Only a few days ago, after a prolonged strike on the Missouri Pacific, the Machinists’ union surrendered after being completely beaten by the other craft unions, whose members were all diligently at work all around the scab machinists, helping the railroad company faithfully, under their time contracts, to crush their own fellow workers. The leaders are as usual making the claim that it was not a complete defeat since the company allowed them what it had originally offered and against which they went out on strike.
It takes very little to constitute a victory for a craft union leader. To admit defeat is a menace to his job and his salary. He is therefore compelled to make out a victory and the capitalist papers usually support his claim. The “magnificent victory” of John Mitchell in the Anthracite, which made him “the greatest labor leader the world has ever known,” and which was I so fulsomely lauded by the capitalist press, is written in the desolation of many a miner’s cabin and in the practical annihilation of the union in that region.
And now, what of it all? Simply this: Industrial Unionism, the unity of all the workers within one organization, subdivided in their respective departments, and organized, not to fraternize with the exploiting capitalists, but to make war on them and to everlastingly wipe out their system under which labor is robbed of what it produces and held in contempt because it submits to the robbery. If ever there was a time to unite the workers to fight their battles, and to have it clearly understood that they mean war on capitalism, war without quarter, and that they mean to overthrow that system, wipe out wage-slavery, and make the workers the world’s rulers, that time is now.

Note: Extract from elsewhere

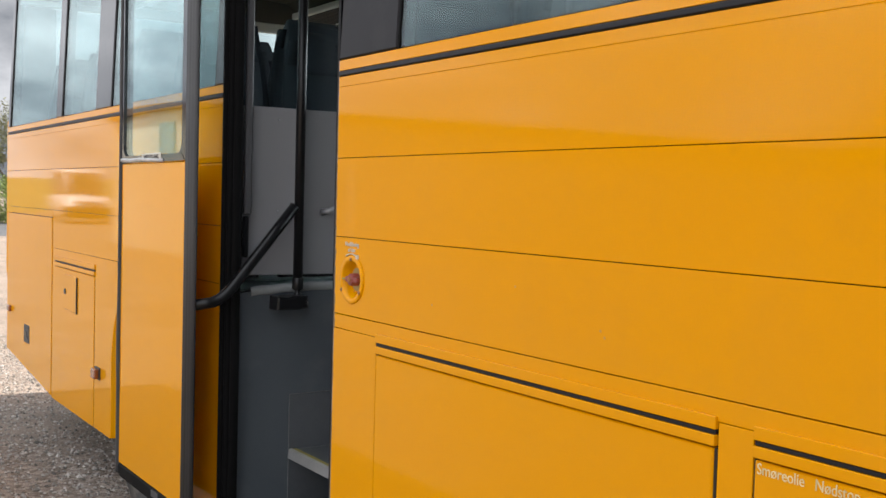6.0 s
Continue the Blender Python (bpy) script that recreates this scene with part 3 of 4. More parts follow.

To step from the craft union into the class union is to step from the darkness into the light, to emerge from weakness into power. All the failures of craft unionism and all the crimes perpetrated upon its victims cry out for industrial unionism. This is now the supremest need of the workers. Without the unity and power such organization confers they can make no substantial progress toward emancipation.
Industrial unionism is the structural work of the co-operative commonwealth, the working class republic. Every wage-worker ought to bend his energies to the task of uniting the workers in one mighty economic organization.
This change cannot be effected from within the craft unions or the federation that is supposed to combine them, although an effective propaganda can and should be carried on within those unions. Industrial unionism is a new and revolutionary unionism which requires a new and revolutionary organization. The new spirit may ferment in the craft unions, but it cannot express itself in the old molds. It must be remembered, however, that there are many whose jobs and means of livelihood are bound up in craft unions. Let such as these do what they can within their unions while others set to work without to build up the new organization.
But whether within or without let all the awakened workers put forth their efforts, according to their means, to supplant decadent, corrupt craft unionism with industrial unionism, and unite all the workers, regardless of trade, occupation, nationality, creed or sex, within one powerful economic organization to fight their battles and achieve their emancipation.